(begin)
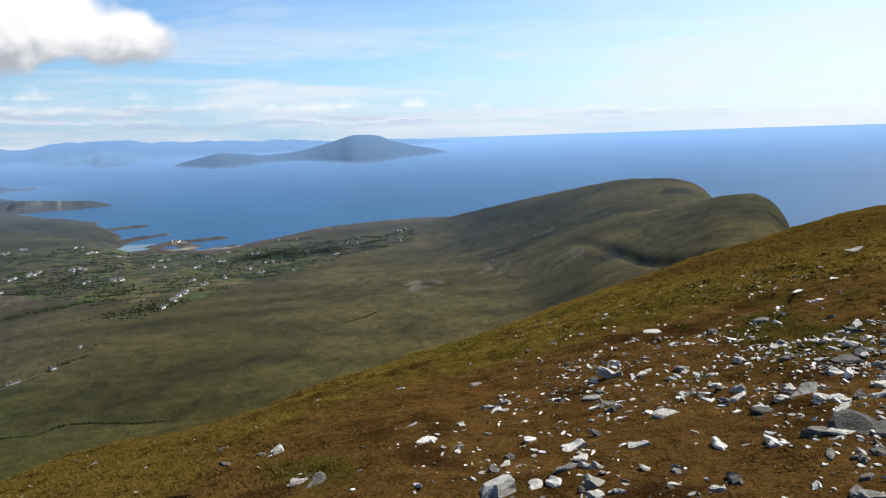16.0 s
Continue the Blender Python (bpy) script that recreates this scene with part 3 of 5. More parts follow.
def land_cover():
    """Plant cover and bare soil as base colours, with some haze and shade put in."""
    a = np.radians(GAZ)
    x, y = np.sin(a) * GR, np.cos(a) * GR
    n1, n2, n3 = fbm(x, y, 1400, 5, 51), fbm(x, y, 300, 5, 61), fbm(x, y, 6.0, 5, 71)
    tang, rad = np.radians(GAZ) * 2600, np.minimum(GR, 2600 + (GR - 2600) * 0.4)
    n4, n5 = fbm(tang / 3.5, rad, 70, 5, 181), fbm(tang / 2.2, rad, 260, 5, 191)
    c = np.zeros((*GR.shape, 3)) + np.array((0.098, 0.084, 0.048))          # brown bog
    c = blend(c, 0.30 + 1.3 * n1, (0.082, 0.086, 0.032))                    # green moor
    c = blend(c, smooth(0.0, 0.45, n2) * 0.7, (0.110, 0.088, 0.050))
    c = blend(c, smooth(0.05, 0.5, n5) * 0.4, (0.074, 0.064, 0.036))
    c = blend(c, smooth(60, 160, GZ) * 0.55, (0.086, 0.090, 0.036))         # grassy hillsides
    c = blend(c, smooth(58, 64, GAZ) * smooth(86, 80, GAZ) * smooth(800, 1100, GR) * smooth(3000, 2400, GR) * (0.9 + 0.2 * n2), (0.088, 0.097, 0.050))
    c = blend(c, smooth(86, 100, GAZ) * smooth(1650, 1350, GR) * (0.85 + 0.6 * n2), (0.076, 0.081, 0.024))
    c = blend(c, smooth(146, 160, GAZ) * smooth(2600, 1900, GR) * (0.85 + 0.6 * n2), (0.095, 0.084, 0.027))
    c = blend(c, smooth(40, 30, GAZ) * smooth(1500, 2000, GR) * smooth(8000, 6000, GR) * 0.8, (0.080, 0.076, 0.054))
    calm = smooth(58, 64, GAZ) * smooth(88, 82, GAZ) * smooth(800, 1100, GR) * smooth(3200, 2600, GR)
    c = blend(c, smooth(112, 122, GAZ) * smooth(160, 150, GAZ) * smooth(3000, 3400, GR) * smooth(5200, 4800, GR) * 0.8, (0.078, 0.080, 0.036))
    # cloud shade on these hills put partly into the cover colour
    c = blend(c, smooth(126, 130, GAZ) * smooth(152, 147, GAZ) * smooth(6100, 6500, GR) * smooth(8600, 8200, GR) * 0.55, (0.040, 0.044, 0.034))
    c = blend(c, smooth(48, 54, GAZ) * smooth(68, 60, GAZ) * smooth(700, 900, GR) * smooth(2000, 1300, GR) * 0.7, (0.130, 0.106, 0.066))
    c = blend(c, smooth(158, 172, GAZ) * smooth(1000, 1500, GR) * smooth(4200, 3600, GR) * (0.75 + 0.5 * n2), (0.100, 0.085, 0.032))
    c = blend(c, smooth(98, 103, GAZ) * smooth(132, 126, GAZ) * smooth(8200, 8800, GR) * 0.6, (0.082, 0.066, 0.058))
    # the island's shaded side put into a darker cover
    c = blend(c, smooth(158, 160, GAZ) * smooth(184, 182, GAZ) * smooth(11000, 12500, GR) * smooth(19000, 17500, GR) * 0.8, (0.056, 0.060, 0.036))
    # farthest land tinted blue-grey, haze put into its colour
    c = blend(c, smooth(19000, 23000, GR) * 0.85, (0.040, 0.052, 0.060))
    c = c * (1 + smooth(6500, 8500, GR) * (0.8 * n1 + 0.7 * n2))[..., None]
    c = c * (1 + (0.58 * n4 + 0.24 * n2) * (1 - 0.85 * calm))[..., None]
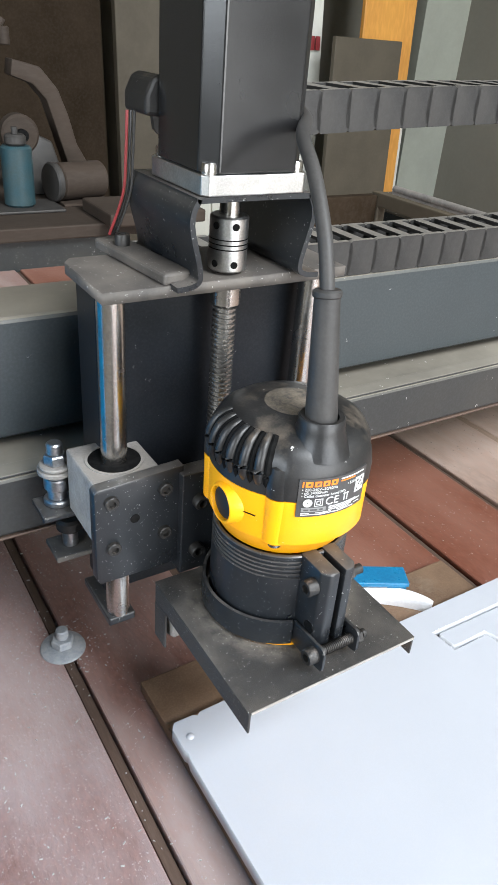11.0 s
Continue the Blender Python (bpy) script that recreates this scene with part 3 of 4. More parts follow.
# clamp: ridged sleeve with two split lugs
clamp = thing("spindle_clamp", "blue-black metal spindle clamp with ridged top and two lugs", "clamp")
HEAD.append(clamp)
CR = 0.0372
prof = [(0.0342, 0.0990), (CR, 0.0990), (CR, 0.1335)]
z = 0.1335
for k in range(5):
    prof += [(CR, z), (CR - 0.0008, z + 0.0004), (CR - 0.0008, z + 0.0011), (CR, z + 0.0015), (CR, z + 0.0024)]
    z += 0.0026
prof += [(CR, 0.1474), (CR - 0.0006, 0.1480), (0.0352, 0.1480), (0.0350, 0.0990)]
part("sleeve", bm_lathe(prof, 96), COAT, clamp, "", True)
SX = 0.0007
lug = [(SX - 0.0112, -0.0335), (SX - 0.0112, -0.0512), (SX - 0.0075, -0.0550), (SX - 0.0017, -0.0550), (SX - 0.0017, -0.0335)]
part("lug", bm_prism(lug, 0.0930, 0.1490, bevel=0.0012), COAT, clamp, "", True)
lug2 = [(SX + 0.0016, -0.0335), (SX + 0.0016, -0.0548), (SX + 0.0066, -0.0550), (SX + 0.0100, -0.0512), (SX + 0.0100, -0.0335)]
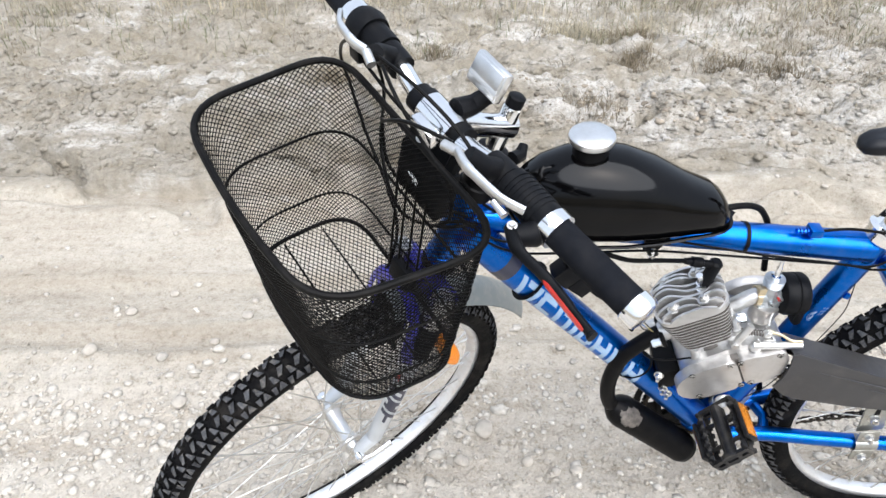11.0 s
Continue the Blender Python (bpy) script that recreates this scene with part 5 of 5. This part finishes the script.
(end)
Job ▸ Transcribe all of the records above character for character. Exclude the pictures.

Output for this task ▸
16.0 s
Continue the Blender Python (bpy) script that recreates this scene with part 3 of 5. More parts follow.
def land_cover():
    """Plant cover and bare soil as base colours, with some haze and shade put in."""
    a = np.radians(GAZ)
    x, y = np.sin(a) * GR, np.cos(a) * GR
    n1, n2, n3 = fbm(x, y, 1400, 5, 51), fbm(x, y, 300, 5, 61), fbm(x, y, 6.0, 5, 71)
    tang, rad = np.radians(GAZ) * 2600, np.minimum(GR, 2600 + (GR - 2600) * 0.4)
    n4, n5 = fbm(tang / 3.5, rad, 70, 5, 181), fbm(tang / 2.2, rad, 260, 5, 191)
    c = np.zeros((*GR.shape, 3)) + np.array((0.098, 0.084, 0.048))          # brown bog
    c = blend(c, 0.30 + 1.3 * n1, (0.082, 0.086, 0.032))                    # green moor
    c = blend(c, smooth(0.0, 0.45, n2) * 0.7, (0.110, 0.088, 0.050))
    c = blend(c, smooth(0.05, 0.5, n5) * 0.4, (0.074, 0.064, 0.036))
    c = blend(c, smooth(60, 160, GZ) * 0.55, (0.086, 0.090, 0.036))         # grassy hillsides
    c = blend(c, smooth(58, 64, GAZ) * smooth(86, 80, GAZ) * smooth(800, 1100, GR) * smooth(3000, 2400, GR) * (0.9 + 0.2 * n2), (0.088, 0.097, 0.050))
    c = blend(c, smooth(86, 100, GAZ) * smooth(1650, 1350, GR) * (0.85 + 0.6 * n2), (0.076, 0.081, 0.024))
    c = blend(c, smooth(146, 160, GAZ) * smooth(2600, 1900, GR) * (0.85 + 0.6 * n2), (0.095, 0.084, 0.027))
    c = blend(c, smooth(40, 30, GAZ) * smooth(1500, 2000, GR) * smooth(8000, 6000, GR) * 0.8, (0.080, 0.076, 0.054))
    calm = smooth(58, 64, GAZ) * smooth(88, 82, GAZ) * smooth(800, 1100, GR) * smooth(3200, 2600, GR)
    c = blend(c, smooth(112, 122, GAZ) * smooth(160, 150, GAZ) * smooth(3000, 3400, GR) * smooth(5200, 4800, GR) * 0.8, (0.078, 0.080, 0.036))
    # cloud shade on these hills put partly into the cover colour
    c = blend(c, smooth(126, 130, GAZ) * smooth(152, 147, GAZ) * smooth(6100, 6500, GR) * smooth(8600, 8200, GR) * 0.55, (0.040, 0.044, 0.034))
    c = blend(c, smooth(48, 54, GAZ) * smooth(68, 60, GAZ) * smooth(700, 900, GR) * smooth(2000, 1300, GR) * 0.7, (0.130, 0.106, 0.066))
    c = blend(c, smooth(158, 172, GAZ) * smooth(1000, 1500, GR) * smooth(4200, 3600, GR) * (0.75 + 0.5 * n2), (0.100, 0.085, 0.032))
    c = blend(c, smooth(98, 103, GAZ) * smooth(132, 126, GAZ) * smooth(8200, 8800, GR) * 0.6, (0.082, 0.066, 0.058))
    # the island's shaded side put into a darker cover
    c = blend(c, smooth(158, 160, GAZ) * smooth(184, 182, GAZ) * smooth(11000, 12500, GR) * smooth(19000, 17500, GR) * 0.8, (0.056, 0.060, 0.036))
    # farthest land tinted blue-grey, haze put into its colour
    c = blend(c, smooth(19000, 23000, GR) * 0.85, (0.040, 0.052, 0.060))
    c = c * (1 + smooth(6500, 8500, GR) * (0.8 * n1 + 0.7 * n2))[..., None]
    c = c * (1 + (0.58 * n4 + 0.24 * n2) * (1 - 0.85 * calm))[..., None]
11.0 s
Continue the Blender Python (bpy) script that recreates this scene with part 3 of 4. More parts follow.
# clamp: ridged sleeve with two split lugs
clamp = thing("spindle_clamp", "blue-black metal spindle clamp with ridged top and two lugs", "clamp")
HEAD.append(clamp)
CR = 0.0372
prof = [(0.0342, 0.0990), (CR, 0.0990), (CR, 0.1335)]
z = 0.1335
for k in range(5):
    prof += [(CR, z), (CR - 0.0008, z + 0.0004), (CR - 0.0008, z + 0.0011), (CR, z + 0.0015), (CR, z + 0.0024)]
    z += 0.0026
prof += [(CR, 0.1474), (CR - 0.0006, 0.1480), (0.0352, 0.1480), (0.0350, 0.0990)]
part("sleeve", bm_lathe(prof, 96), COAT, clamp, "", True)
SX = 0.0007
lug = [(SX - 0.0112, -0.0335), (SX - 0.0112, -0.0512), (SX - 0.0075, -0.0550), (SX - 0.0017, -0.0550), (SX - 0.0017, -0.0335)]
part("lug", bm_prism(lug, 0.0930, 0.1490, bevel=0.0012), COAT, clamp, "", True)
lug2 = [(SX + 0.0016, -0.0335), (SX + 0.0016, -0.0548), (SX + 0.0066, -0.0550), (SX + 0.0100, -0.0512), (SX + 0.0100, -0.0335)]
11.0 s
Continue the Blender Python (bpy) script that recreates this scene with part 5 of 5. This part finishes the script.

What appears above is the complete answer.